Your objective. Repeat every entry word for word, skipping the pictures.

* Begin Records *

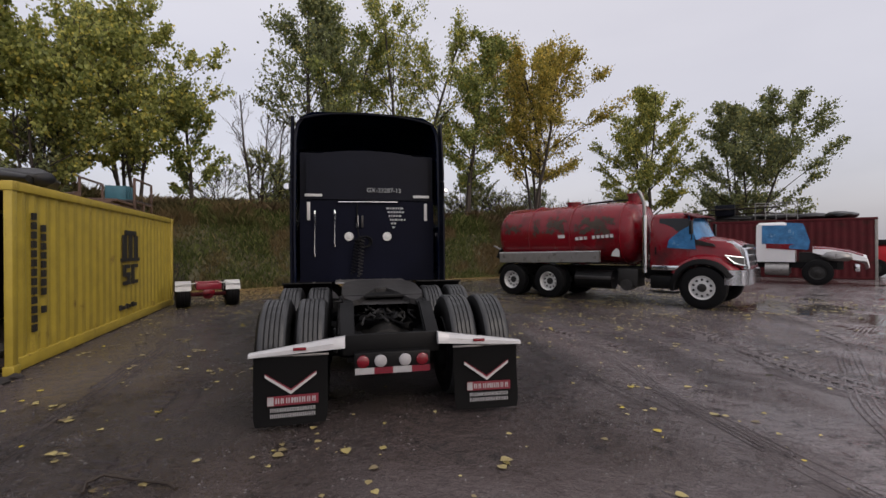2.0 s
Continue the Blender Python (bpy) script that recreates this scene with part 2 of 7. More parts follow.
DARK_GLASS = glass("dark_window_glass", (0.02, 0.022, 0.025), 0.15)
CLEAR_GLASS = glass("clear_window_glass", (0.75, 0.85, 0.82), 0.92)
SEAT = mat("grey_seat_cloth", (0.12, 0.11, 0.11), 0.9, vary=0.3, bump=0.2)

# ---- ground ----


def smooth_step(a, b, v):
    t = min(1.0, max(0.0, (v - a) / (b - a)))
    return t * t * (3 - 2 * t)


def nz(x, y, s, seed=0.0):
    return noise.noise(Vector((x * s, y * s, seed)))


WATER = -0.014


def ground_z(x, y):
    """Height of the yard: nearly flat, with shallow hollows, deeper along the driven lane."""
    far = max(0.0, 1.0 - max(abs(x - 2), abs(y - 3)) / 42.0)
    lane = smooth_step(5.5, 9.0, x - 0.25 * y) + smooth_step(-5.0, -9.0, y)
    lane = min(1.0, lane)
    big = nz(x, y, 0.33, 3.1) * 0.022
    mid = nz(x, y, 1.3, 7.7) * 0.009 * (1 + 0.5 * lane) + nz(x * 0.6, y, 2.6, 1.7) * 0.007 * (0.4 + lane) + nz(x, y * 1.6, 5.2, 4.4) * 0.0045
    pool = max(0.0, 1.0 - ((x - 5.0) / 1.7) ** 2 - ((y - 0.1 - 0.3 * (x - 5)) / 1.3) ** 2) + max(0.0, 1.0 - ((x - 8.6) / 2.4) ** 2 - ((y - 4.5) / 1.4) ** 2) + max(0.0, 1.0 - ((x - 4.2) / 1.5) ** 2 - ((y + 6.2) / 1.0) ** 2) + 1.4 * max(0.0, 1.0 - ((x - 5.4) / 0.9) ** 2 - ((y - 4.0) / 1.2) ** 2)
    mid -= 0.008 * pool
    return (big * (0.55 + 0.75 * lane) + mid - (0.013 if x < 8 else 0.006) * lane) * min(1.0, far * 3) + 0.002


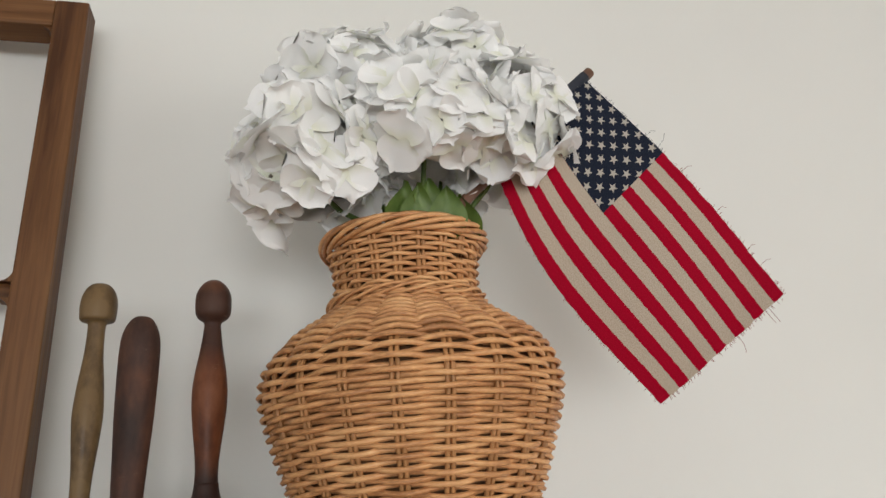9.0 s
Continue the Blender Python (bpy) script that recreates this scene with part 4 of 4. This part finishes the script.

* End Records *

Task answer.
2.0 s
Continue the Blender Python (bpy) script that recreates this scene with part 2 of 7. More parts follow.
DARK_GLASS = glass("dark_window_glass", (0.02, 0.022, 0.025), 0.15)
CLEAR_GLASS = glass("clear_window_glass", (0.75, 0.85, 0.82), 0.92)
SEAT = mat("grey_seat_cloth", (0.12, 0.11, 0.11), 0.9, vary=0.3, bump=0.2)

# ---- ground ----


def smooth_step(a, b, v):
    t = min(1.0, max(0.0, (v - a) / (b - a)))
    return t * t * (3 - 2 * t)


def nz(x, y, s, seed=0.0):
    return noise.noise(Vector((x * s, y * s, seed)))


WATER = -0.014


def ground_z(x, y):
    """Height of the yard: nearly flat, with shallow hollows, deeper along the driven lane."""
    far = max(0.0, 1.0 - max(abs(x - 2), abs(y - 3)) / 42.0)
    lane = smooth_step(5.5, 9.0, x - 0.25 * y) + smooth_step(-5.0, -9.0, y)
    lane = min(1.0, lane)
    big = nz(x, y, 0.33, 3.1) * 0.022
    mid = nz(x, y, 1.3, 7.7) * 0.009 * (1 + 0.5 * lane) + nz(x * 0.6, y, 2.6, 1.7) * 0.007 * (0.4 + lane) + nz(x, y * 1.6, 5.2, 4.4) * 0.0045
    pool = max(0.0, 1.0 - ((x - 5.0) / 1.7) ** 2 - ((y - 0.1 - 0.3 * (x - 5)) / 1.3) ** 2) + max(0.0, 1.0 - ((x - 8.6) / 2.4) ** 2 - ((y - 4.5) / 1.4) ** 2) + max(0.0, 1.0 - ((x - 4.2) / 1.5) ** 2 - ((y + 6.2) / 1.0) ** 2) + 1.4 * max(0.0, 1.0 - ((x - 5.4) / 0.9) ** 2 - ((y - 4.0) / 1.2) ** 2)
    mid -= 0.008 * pool
    return (big * (0.55 + 0.75 * lane) + mid - (0.013 if x < 8 else 0.006) * lane) * min(1.0, far * 3) + 0.002


9.0 s
Continue the Blender Python (bpy) script that recreates this scene with part 4 of 4. This part finishes the script.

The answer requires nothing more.